◆ **STATED GOAL**: Write out the listing, please, but only from its first line through the line containing "# ---- helpers", exactly as given and without pictures.

◆ **MATERIAL**:
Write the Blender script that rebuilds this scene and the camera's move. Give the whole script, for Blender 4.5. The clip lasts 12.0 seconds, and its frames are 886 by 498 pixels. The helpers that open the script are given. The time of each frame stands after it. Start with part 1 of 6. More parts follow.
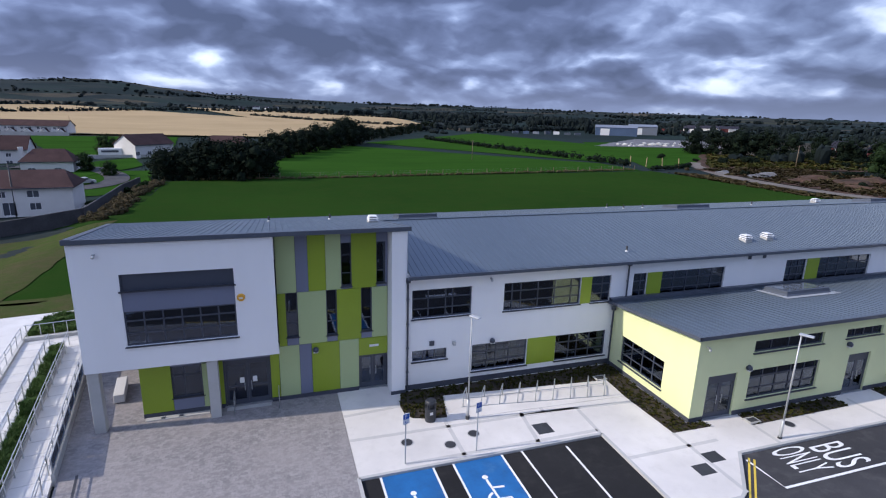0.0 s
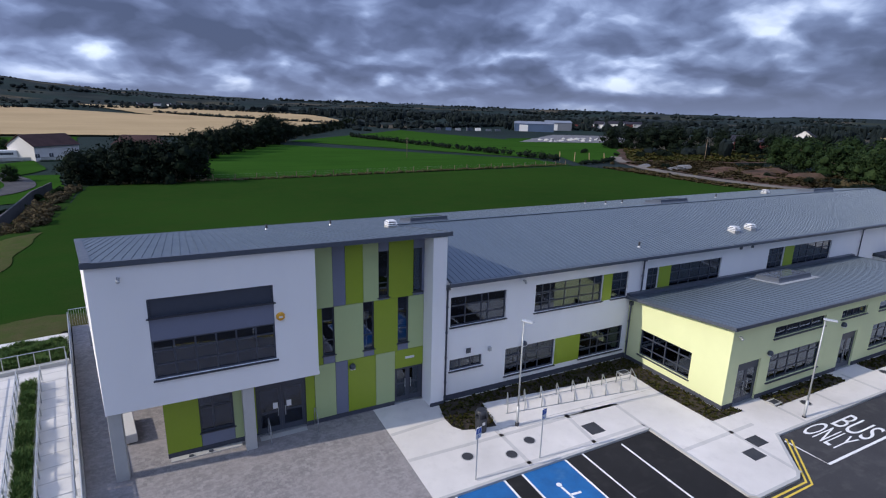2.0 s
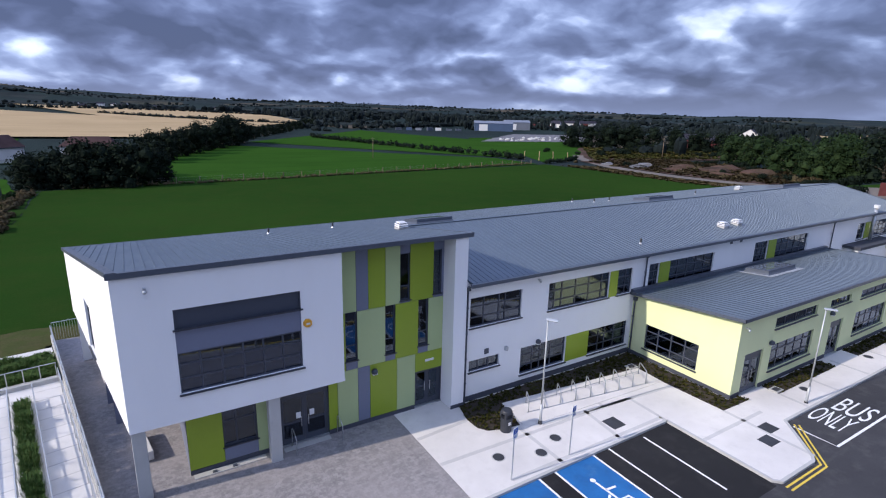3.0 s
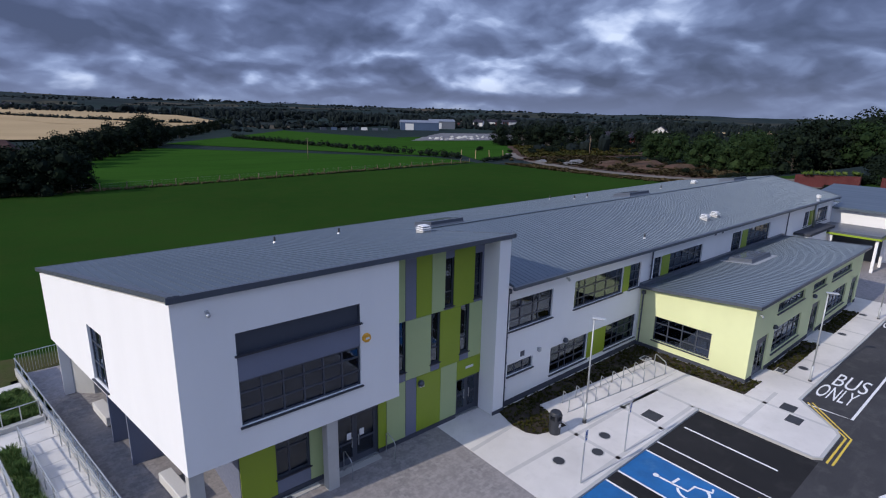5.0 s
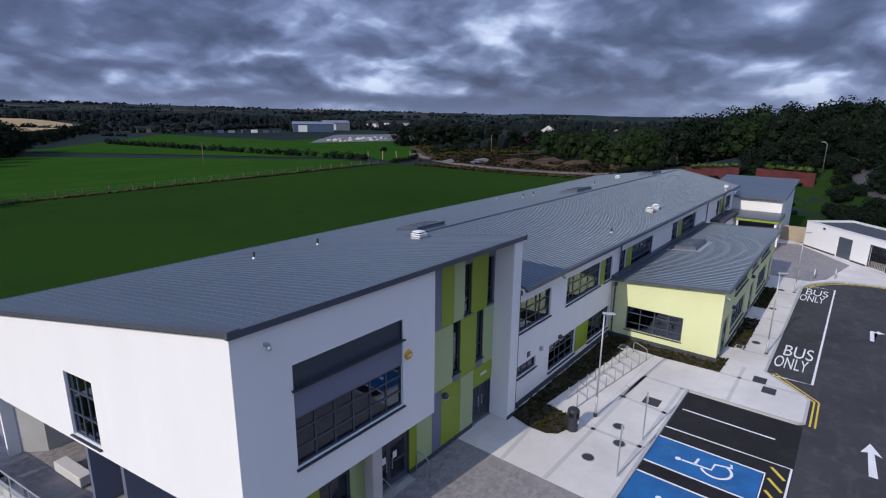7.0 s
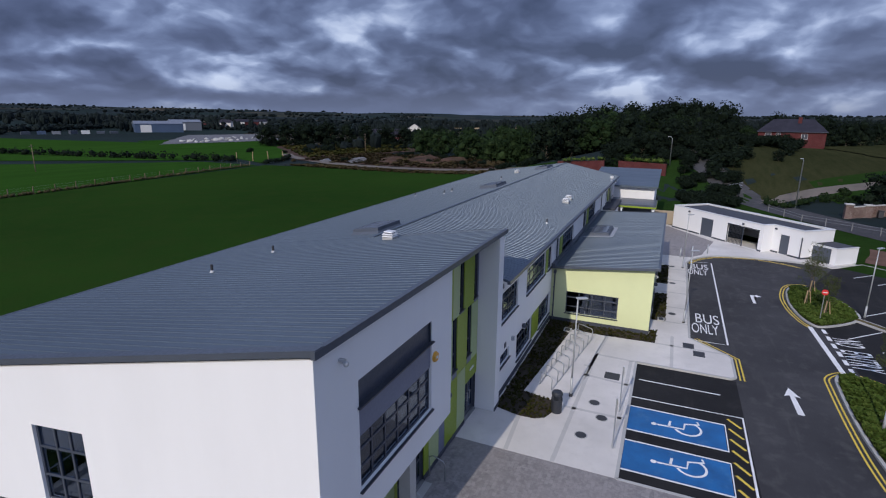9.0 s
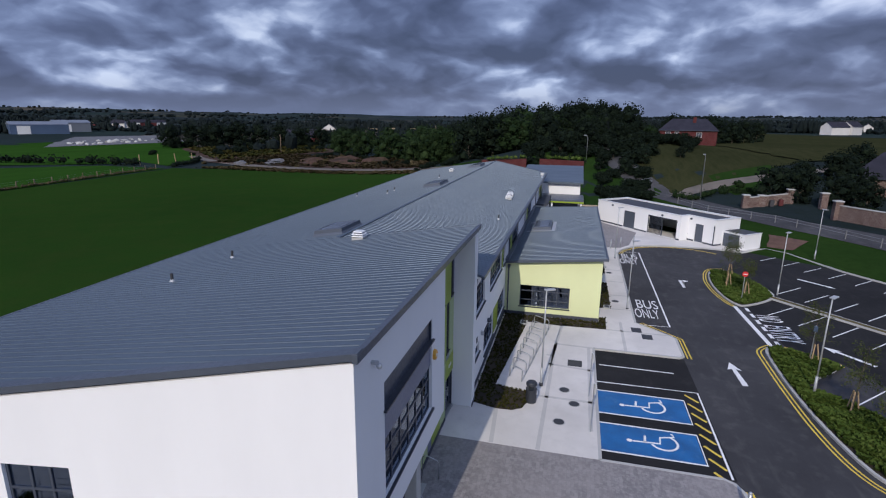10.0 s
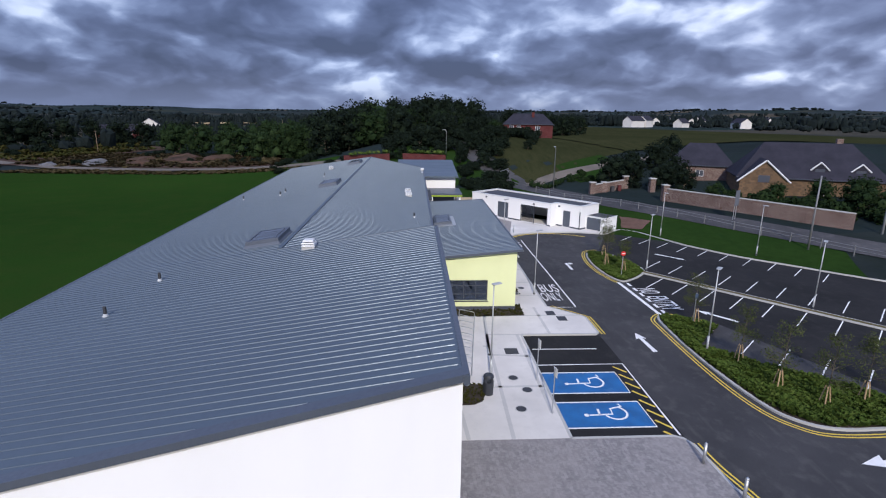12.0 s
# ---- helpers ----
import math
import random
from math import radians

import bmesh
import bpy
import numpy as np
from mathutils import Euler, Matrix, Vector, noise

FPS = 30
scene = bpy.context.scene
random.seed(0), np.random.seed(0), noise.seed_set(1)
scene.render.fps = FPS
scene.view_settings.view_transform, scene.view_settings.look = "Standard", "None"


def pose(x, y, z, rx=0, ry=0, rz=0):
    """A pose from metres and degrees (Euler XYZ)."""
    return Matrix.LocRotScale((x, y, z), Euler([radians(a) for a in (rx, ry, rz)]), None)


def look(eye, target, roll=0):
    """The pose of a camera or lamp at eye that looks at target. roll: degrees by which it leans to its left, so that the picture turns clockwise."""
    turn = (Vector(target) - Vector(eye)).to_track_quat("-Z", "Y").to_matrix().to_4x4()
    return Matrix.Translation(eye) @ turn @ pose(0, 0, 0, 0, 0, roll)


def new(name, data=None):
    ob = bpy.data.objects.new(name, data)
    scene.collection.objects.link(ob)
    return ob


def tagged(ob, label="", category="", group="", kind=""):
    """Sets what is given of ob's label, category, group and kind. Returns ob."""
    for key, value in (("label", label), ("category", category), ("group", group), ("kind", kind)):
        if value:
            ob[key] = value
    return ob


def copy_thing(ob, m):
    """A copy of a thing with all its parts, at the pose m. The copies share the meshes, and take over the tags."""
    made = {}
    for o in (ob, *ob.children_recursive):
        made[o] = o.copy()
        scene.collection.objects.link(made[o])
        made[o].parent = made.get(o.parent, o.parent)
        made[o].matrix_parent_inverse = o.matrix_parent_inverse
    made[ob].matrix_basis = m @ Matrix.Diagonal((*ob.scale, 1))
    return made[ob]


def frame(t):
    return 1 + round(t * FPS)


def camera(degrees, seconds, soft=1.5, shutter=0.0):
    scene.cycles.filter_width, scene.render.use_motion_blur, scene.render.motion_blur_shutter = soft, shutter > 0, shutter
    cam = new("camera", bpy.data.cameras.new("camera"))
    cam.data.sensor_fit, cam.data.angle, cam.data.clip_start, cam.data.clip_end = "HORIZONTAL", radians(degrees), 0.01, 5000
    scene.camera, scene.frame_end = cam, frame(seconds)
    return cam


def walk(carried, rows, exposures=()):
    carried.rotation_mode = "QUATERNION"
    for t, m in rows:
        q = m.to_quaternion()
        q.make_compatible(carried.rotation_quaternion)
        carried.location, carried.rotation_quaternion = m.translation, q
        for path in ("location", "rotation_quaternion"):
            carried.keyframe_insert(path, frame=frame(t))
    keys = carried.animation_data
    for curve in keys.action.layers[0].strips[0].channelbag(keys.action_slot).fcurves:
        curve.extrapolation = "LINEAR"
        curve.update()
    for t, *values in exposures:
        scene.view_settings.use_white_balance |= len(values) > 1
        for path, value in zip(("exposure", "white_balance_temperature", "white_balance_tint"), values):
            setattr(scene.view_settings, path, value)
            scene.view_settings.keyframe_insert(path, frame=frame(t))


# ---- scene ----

◆ **RESPONSE BELOW**:
Write the Blender script that rebuilds this scene and the camera's move. Give the whole script, for Blender 4.5. The clip lasts 12.0 seconds, and its frames are 886 by 498 pixels. The helpers that open the script are given. The time of each frame stands after it. Start with part 1 of 6. More parts follow.
0.0 s
2.0 s
3.0 s
5.0 s
7.0 s
9.0 s
10.0 s
12.0 s
# ---- helpers ----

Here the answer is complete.